Schwüle hängt in der Luft, Schwermut hängt in meinen Gliedern.

Weil das kein Zustand ist, der mir gefällt, beschließe ich ihn zu ändern. Gegen die feuchte Hitze kann ich nicht viel ausrichten, dazu reichen meine bescheidenen Hexenkünste nicht. Die reichen nicht mal, um das abgestandene Glas Wasser in eiskalte Limonade zu verwandeln.
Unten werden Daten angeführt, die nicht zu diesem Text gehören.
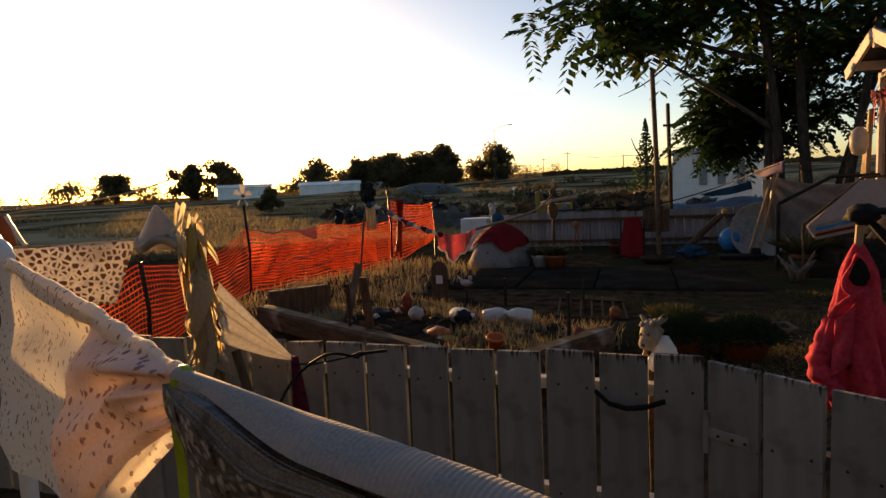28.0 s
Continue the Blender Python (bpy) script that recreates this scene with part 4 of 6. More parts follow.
def yard_tree():
    rr = random.Random(5)
    root = thing("tree", pose(1.4, 12.7, 0), "tall many-stemmed tree with feathered dark green leaves", "tree")
    bm = bmesh.new()
    clumps = []
    stems = [((-0.62, 0.1, 0), (-0.03, 0, 1), 5.6, 0.085), ((-0.42, 0.0, 0), (0.0, 0, 1), 6.6, 0.105), ((0.02, 0.05, 0), (0.02, 0.02, 1), 6.4, 0.10), ((0.42, -0.2, 0), (0.14, 0.0, 1), 6.0, 0.085), ((-0.1, 0.5, 0), (0.05, 0.3, 1), 6.0, 0.07), ((0.2, 0.3, 0), (0.22, 0.1, 1), 5.5, 0.06)]
    for p, d, ln, r0 in stems:
        pts, _ = grow(bm, p, d, ln, r0, 0.035, rr, 0.06, 10)
        for i in range(6, 11):
            for _ in range(4):
                a = rr.uniform(0, 6.28)
                out = Vector((math.cos(a), math.sin(a) * 0.8, rr.uniform(0.0, 0.5)))
                bl = rr.uniform(0.9, 2.1) * (1.15 - 0.05 * i)
                bp, _ = grow(bm, pts[i], out, bl, 0.03, 0.008, rr, 0.22, 5)
                clumps += [(q, rr.uniform(0.5, 0.95)) for q in bp[2:]]
    # the long limb that reaches over the yard towards the pole
    limb, _ = grow(bm, (-0.5, 0.05, 1.9), (-0.75, -0.12, 0.62), 2.5, 0.05, 0.022, rr, 0.09, 8)
    limb2, _ = grow(bm, (-0.4, 0.0, 3.0), (-0.95, -0.2, 0.32), 3.5, 0.05, 0.02, rr, 0.07, 8)
    limb3, _ = grow(bm, (-0.35, 0.0, 4.0), (-0.88, -0.1, 0.42), 3.4, 0.05, 0.02, rr, 0.08, 8)
    for lm, ids in ((limb, (6, 7, 8)), (limb2, (4, 5, 6, 7, 8)), (limb3, (3, 4, 5, 6, 7, 8))):
        for i in ids:
            for _ in range(4):
                out = Vector((rr.uniform(-1.1, 0.3), rr.uniform(-0.6, 0.4), rr.uniform(-0.15, 0.6)))
                bp, _ = grow(bm, lm[i], out, rr.uniform(0.6, 1.5), 0.02, 0.006, rr, 0.2, 5)
                clumps += [(q, rr.uniform(0.4, 0.85)) for q in bp[2:]]
    part("trunk", bm, BARK, root, smooth=True)
    clumps = [(q, s) for q, s in clumps if q.x < (1.75 if q.z < 3.4 else 2.5) and not (q.x < -0.4 and q.z < 3.45)]
    # whole sprays are missing here and there, so that the sky shows through the crown
    clumps = [(q, s) for q, s in clumps if noise.noise(q * 0.95 + Vector((3, 1, 7))) > (-0.45 if q.x < -0.6 else 0.3 if q.z > 4.9 else 0.1 if q.x > 1.4 else 0.0)]
    leaf_mesh("crown", clumps, 3.2, 0.66, LEAF, root, rr, 0.34)
    # bushy low growth at the foot
    low = []
    for _ in range(62):
        low.append((Vector((rr.gauss(-1.2, 0.36), rr.gauss(1.0, 0.3), rr.uniform(1.75, 3.05))), rr.uniform(0.5, 0.9)))
    for _ in range(40):
        low.append((Vector((rr.gauss(0.3, 0.6), rr.gauss(1.4, 0.3), rr.uniform(2.1, 4.1))), rr.uniform(0.5, 0.9)))
    leaf_mesh("low_growth", low, 17, 0.4, LEAF, root, rr, 0.5)


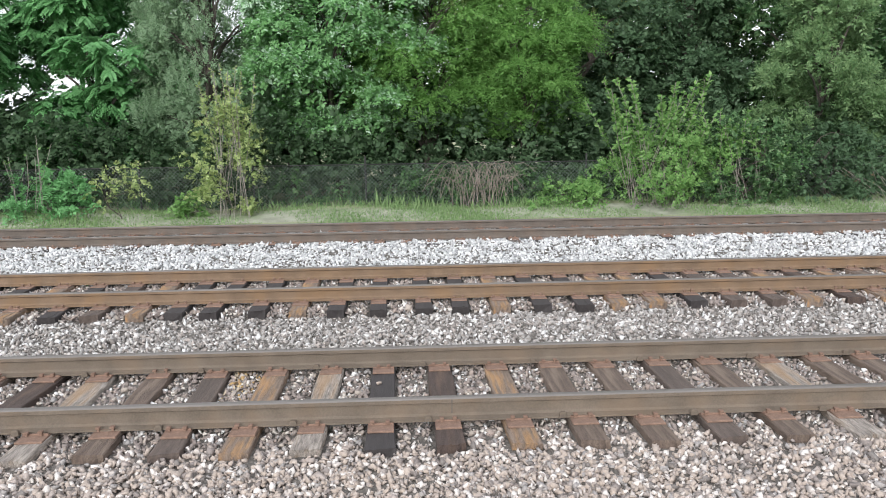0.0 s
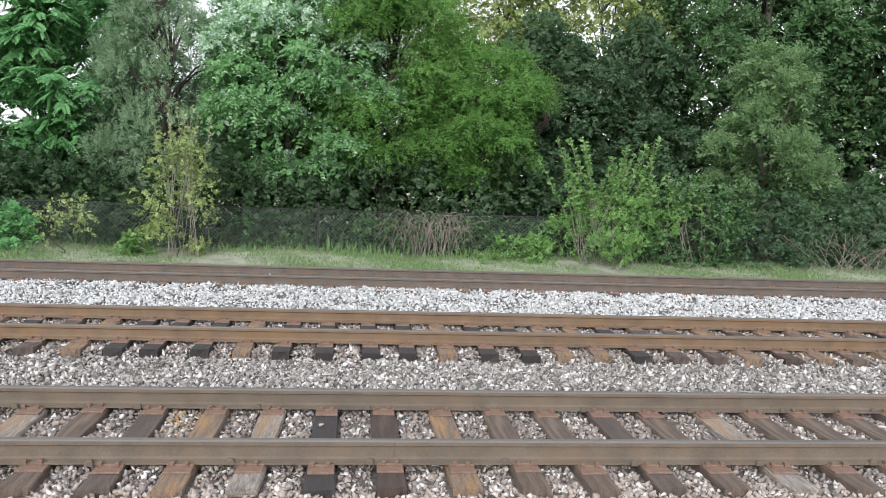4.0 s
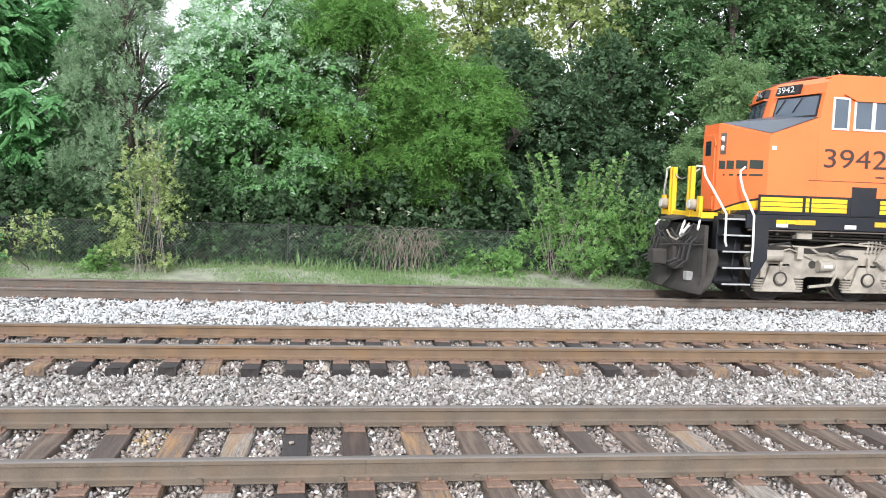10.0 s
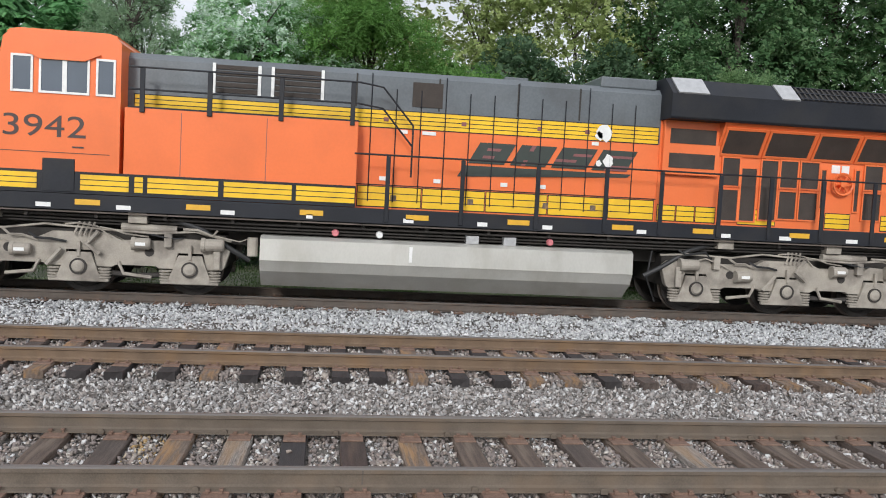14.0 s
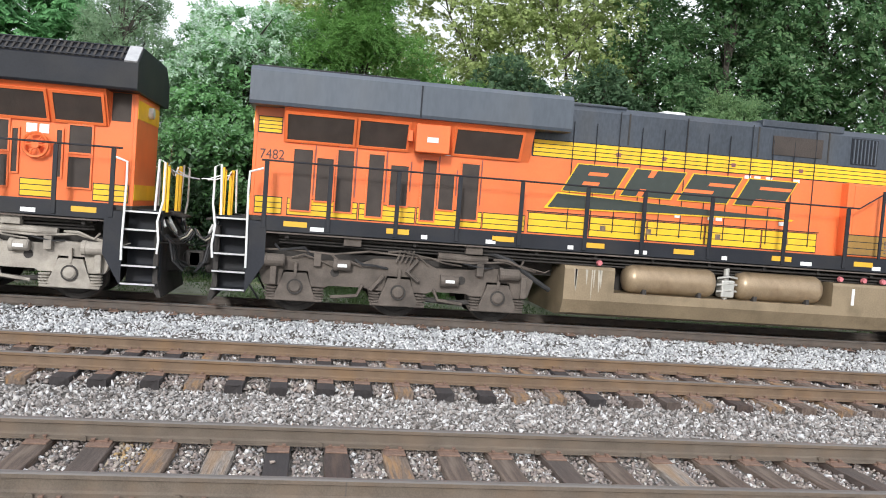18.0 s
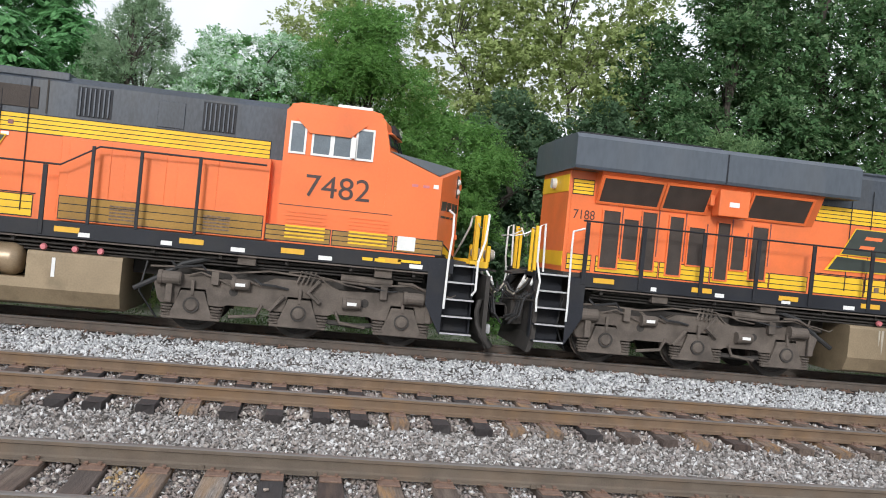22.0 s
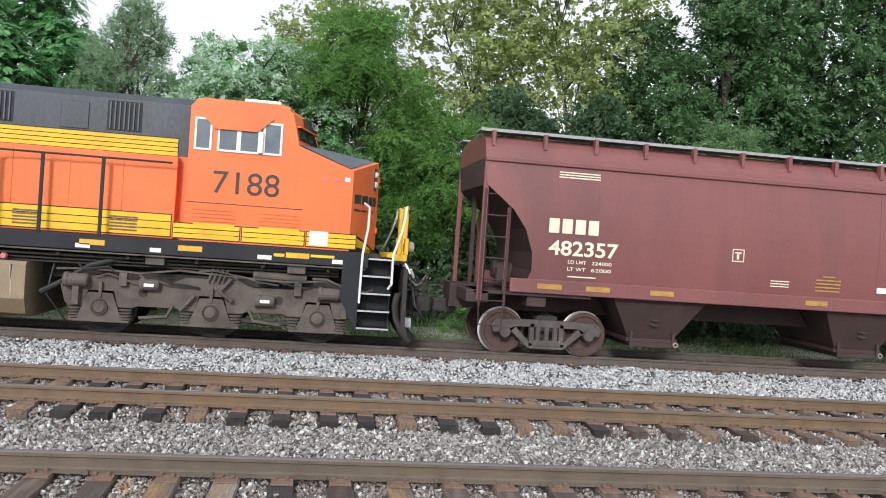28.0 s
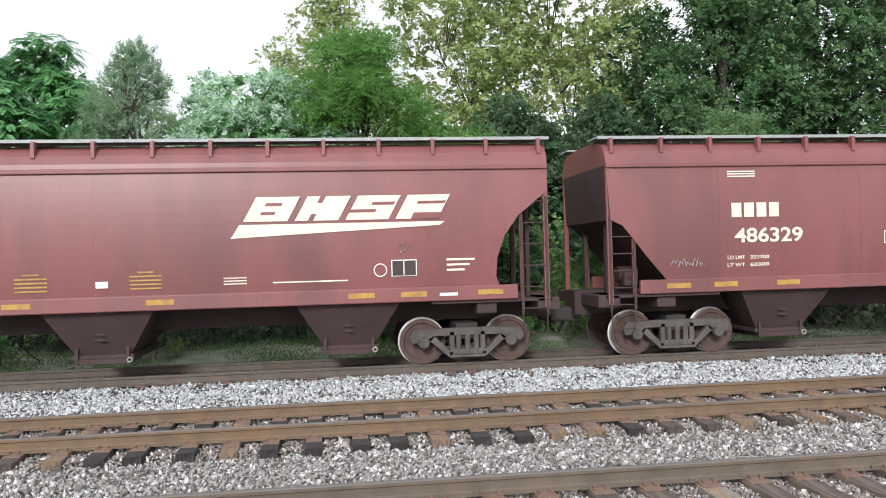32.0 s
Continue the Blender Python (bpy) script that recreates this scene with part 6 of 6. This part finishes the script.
def motions():
    for ob, u in TRAIN:
        walk(ob, [(t, pose(u - SPEED * (t - 20), CENTRE, 0)) for t in (0, 8, 16, 24, 32)])
    for w, a, y, r, s in turning:
        rows = []
        for k in range(161):
            t = k * 0.2
            turn = math.degrees(SPEED * t / r)
            rows.append((t, pose(a, y, r, 0, -turn if s < 0 else -turn, 0) @ pose(0, 0, 0, 0, 0, 0 if s < 0 else 180)))
        walk(w, rows)


motions()
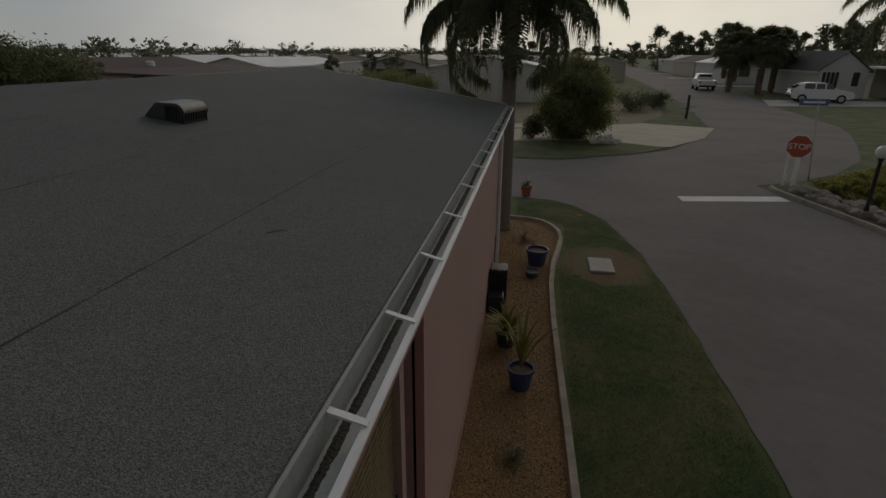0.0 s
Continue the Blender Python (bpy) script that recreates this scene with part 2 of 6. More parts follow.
M = {}
M["granule"] = mat("granule_roofing", (0.140, 0.143, 0.130), 0.92, 0.09, 0.45, 5, 0.45, 240, speck=0.42, fscale=130, other=(0.119, 0.124, 0.113), rand=0.035, grain=0.5, gscale=310)
M["bitumen"] = mat("bitumen", (0.022, 0.022, 0.022), 0.6, 0.3, 3, 60)
M["gutter_in"] = mat("weathered_gutter", (0.52, 0.51, 0.485), 0.8, 0.2, 2, 30, other=(0.40, 0.42, 0.39))
M["flashing"] = mat("green_grey_flashing", (0.33, 0.335, 0.315), 0.7, 0.2, 2, 30, 0.1, other=(0.26, 0.27, 0.245))
M["white_paint"] = mat("white_enamel", (0.72, 0.71, 0.69), 0.45, 0.08, 3, 40, 0.05)
M["debris"] = mat("wet_leaf_litter", (0.070, 0.064, 0.052), 0.9, 0.5, 8, 60, 0.8, 90)
M["pink"] = mat("pink_stucco", (0.435, 0.278, 0.245), 0.9, 0.09, 0.8, 14, 0.25, 120, other=(0.395, 0.255, 0.227))
M["pink_trim"] = mat("pink_trim", (0.42, 0.235, 0.205), 0.7, 0.08, 2, 30)
M["pan"] = mat("weathered_pan", (0.39, 0.362, 0.343), 0.6, 0.18, 0.9, 14, 0.05, 30, other=(0.27, 0.245, 0.228), rand=0.07, metal=0.0, spec=0.3, stretch=(0.35, 3.0, 1.0))
M["rib"] = mat("pan_rib", (0.49, 0.465, 0.445), 0.5, 0.14, 1.5, 20, 0.05, spec=0.3)
# lighter than the pans, with the lit rib tops put into the colour
M["lit_rib"] = mat("lit_rib", (0.54, 0.517, 0.498), 0.5, 0.12, 1.5, 20, 0.05, spec=0.3)
M["rust"] = mat("rust", (0.050, 0.032, 0.024), 0.9, 0.4, 5, 40)
M["shingle"] = mat("asphalt_shingle", (0.092, 0.091, 0.091), 0.95, 0.06, 0.6, 18, 0.3, 140, rand=0.17, island=0.19, speck=0.5, fscale=55, other=(0.082, 0.085, 0.084))
M["siding"] = mat("cream_siding", (0.478, 0.417, 0.333), 0.6, 0.06, 0.6, 15, 0.05, 40, rand=0.03)
M["trim"] = mat("cream_trim", (0.53, 0.495, 0.43), 0.6, 0.06, 1, 20, 0.05)
M["fascia"] = mat("grey_fascia", (0.52, 0.49, 0.46), 0.6, 0.12, 1, 12, 0.1)
M["porch_pan"] = mat("stained_white_pan", (0.54, 0.505, 0.47), 0.6, 0.20, 0.7, 5, 0.05, 20, other=(0.40, 0.355, 0.32), stretch=(0.5, 2.2, 1.0))
M["white_roof"] = mat("white_roof_coating", (0.74, 0.725, 0.70), 0.6, 0.12, 0.5, 5, 0.05, 20, other=(0.62, 0.60, 0.57), rand=0.10, stretch=(0.5, 1.6, 1.0))
M["frame"] = mat("window_frame", (0.62, 0.61, 0.58), 0.5, 0.06, 2, 30, 0.03)
M["kerb"] = mat("brown_kerb", (0.16, 0.125, 0.095), 0.7, 0.3, 5, 40, 0.3, 40)
M["bronze"] = mat("bronze_frame", (0.055, 0.045, 0.040), 0.5, 0.1, 2, 30, 0.03)
M["blind"] = mat("window_blind", (0.24, 0.24, 0.225), 0.8, 0.06, 2, 30)
M["grass"] = mat("lawn", (0.070, 0.100, 0.034), 0.95, 0.30, 0.9, 6, 0.3, 35, other=(0.118, 0.112, 0.050), speck=0.35, fscale=45)
M["asphalt"] = mat("asphalt", (0.184, 0.166, 0.155), 0.9, 0.18, 0.35, 4, 0.25, 90, other=(0.144, 0.130, 0.121), speck=0.25, fscale=120)
M["asphalt_back"] = mat("old_asphalt", (0.118, 0.108, 0.098), 0.9, 0.22, 0.25, 3, 0.25, 90, other=(0.088, 0.080, 0.070), speck=0.3, fscale=25)
M["concrete"] = mat("concrete", (0.44, 0.42, 0.385), 0.85, 0.12, 1.2, 15, 0.2, 50, other=(0.36, 0.34, 0.31))
M["edging"] = mat("worn_cast_edging", (0.40, 0.35, 0.285), 0.9, 0.22, 2.5, 18, 0.4, 40, other=(0.27, 0.235, 0.175))
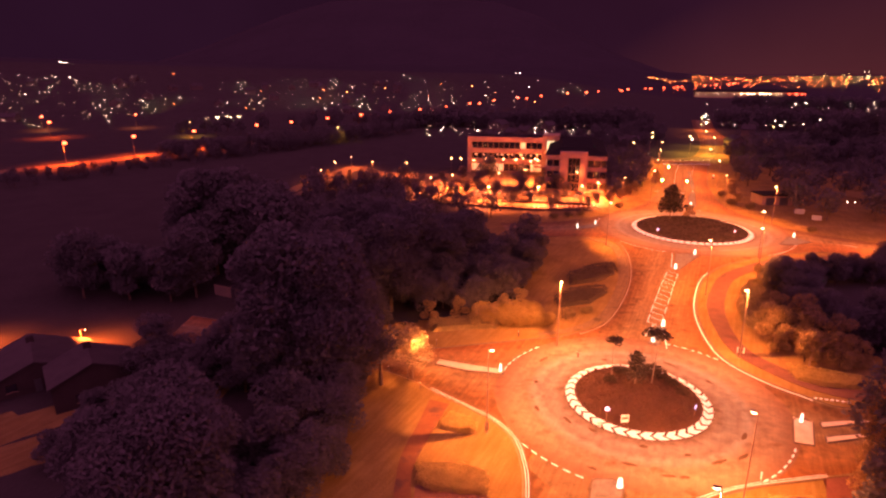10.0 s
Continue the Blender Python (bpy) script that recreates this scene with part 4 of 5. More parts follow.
wood([(-62, 120), (-38, 113), (-34, 116), (-40, 132), (-58, 140)], 14, 5.5, (1.7, 2.1), "tall dark trees behind the west road")
wood([(-24, 99), (-8, 93), (-4, 102), (-12, 114), (-24, 112)], 10, 5.2, (0.84, 0.96), "tall dark trees behind the west road", tall_woods)
wood([(-45, 77), (-45, 73), (-24, 66.5), (-23, 70)], 13, 3.0, (0.65, 0.9))
for x, y, s in ((185, 296, 2.2), (196, 300, 1.9), (208, 298, 2.0), (236, 305, 2.3), (250, 302, 2.4), (262, 306, 2.2)):
    put(woods[int(rng.integers(5))], x, y, s, rng.uniform(0, 360), group="tall dark trees on the skyline")

for x, y, s in ((-5.4, 104, 0.74), (-2.0, 109, 0.76), (1.6, 111, 0.74), (-0.8, 103, 0.70), (4.2, 114, 0.72)):
    put(tall_woods[int(rng.integers(3))], x, y, s, rng.uniform(0, 360), group="tall dark trees behind the west road")

for x, y, s in ((-22.5, 40.0, 0.82), (-25.8, 37.0, 0.70), (-30.0, 41.0, 0.66), (-24.5, 44.0, 0.80)):
    put(tall_woods[int(rng.integers(3))], x, y, s, rng.uniform(0, 360), label="tall dark tree behind the verge's low bushes", group="tall dark trees behind the verge")

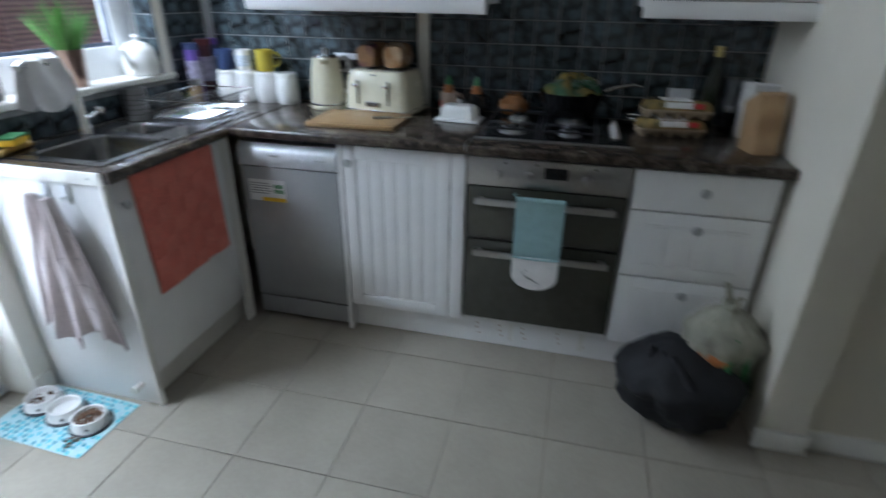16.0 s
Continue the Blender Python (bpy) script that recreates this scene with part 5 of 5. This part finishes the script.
for i in range(11):
    a = i * 2.4
    rr = 0.03 + 0.06 * (i % 3) / 2
    v = thing("vegetable", (2.76 + rr * math.cos(a), 3.87 + rr * math.sin(a), W + 0.145 + 0.02 * (i % 3 == 0)), "loose vegetable heaped in the pan", "vegetable", group="vegetables in the pan")
    part("skin", Shape().lathe([(0.001, 0), (0.02, 0.004), (0.03, 0.02), (0.026, 0.036), (0.012, 0.044), (0.001, 0.046)], 12, m=pose(0, 0, 0, rv.uniform(-30, 30), rv.uniform(-30, 30), 0)), VEG[i % 3], v)
EGGLID = material("mustard_printed_film", (0.30, 0.20, 0.07), 0.2, vary=0.35, scale=22, other=(0.10, 0.09, 0.04), other_scale=20)
CARTON = plain("brown_pulp_carton", (0.30, 0.23, 0.15), 0.9)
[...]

Wenn ich also etwas gegen die Schwermut in meinen Gliedern tun will, muss ich sie dazu mit eigener Kraft bewegen und ordentlich ausschütteln. Der Gedanke gefällt mir zwar auch nicht, aber manchmal muss man zwischen zwei Übeln wählen. Eigentlich recht oft. So oft, dass die Philosophie dafür sogar bereits vor vielen tausend Jahren einen eigenen Begriff erfunden hat: das Dilemma.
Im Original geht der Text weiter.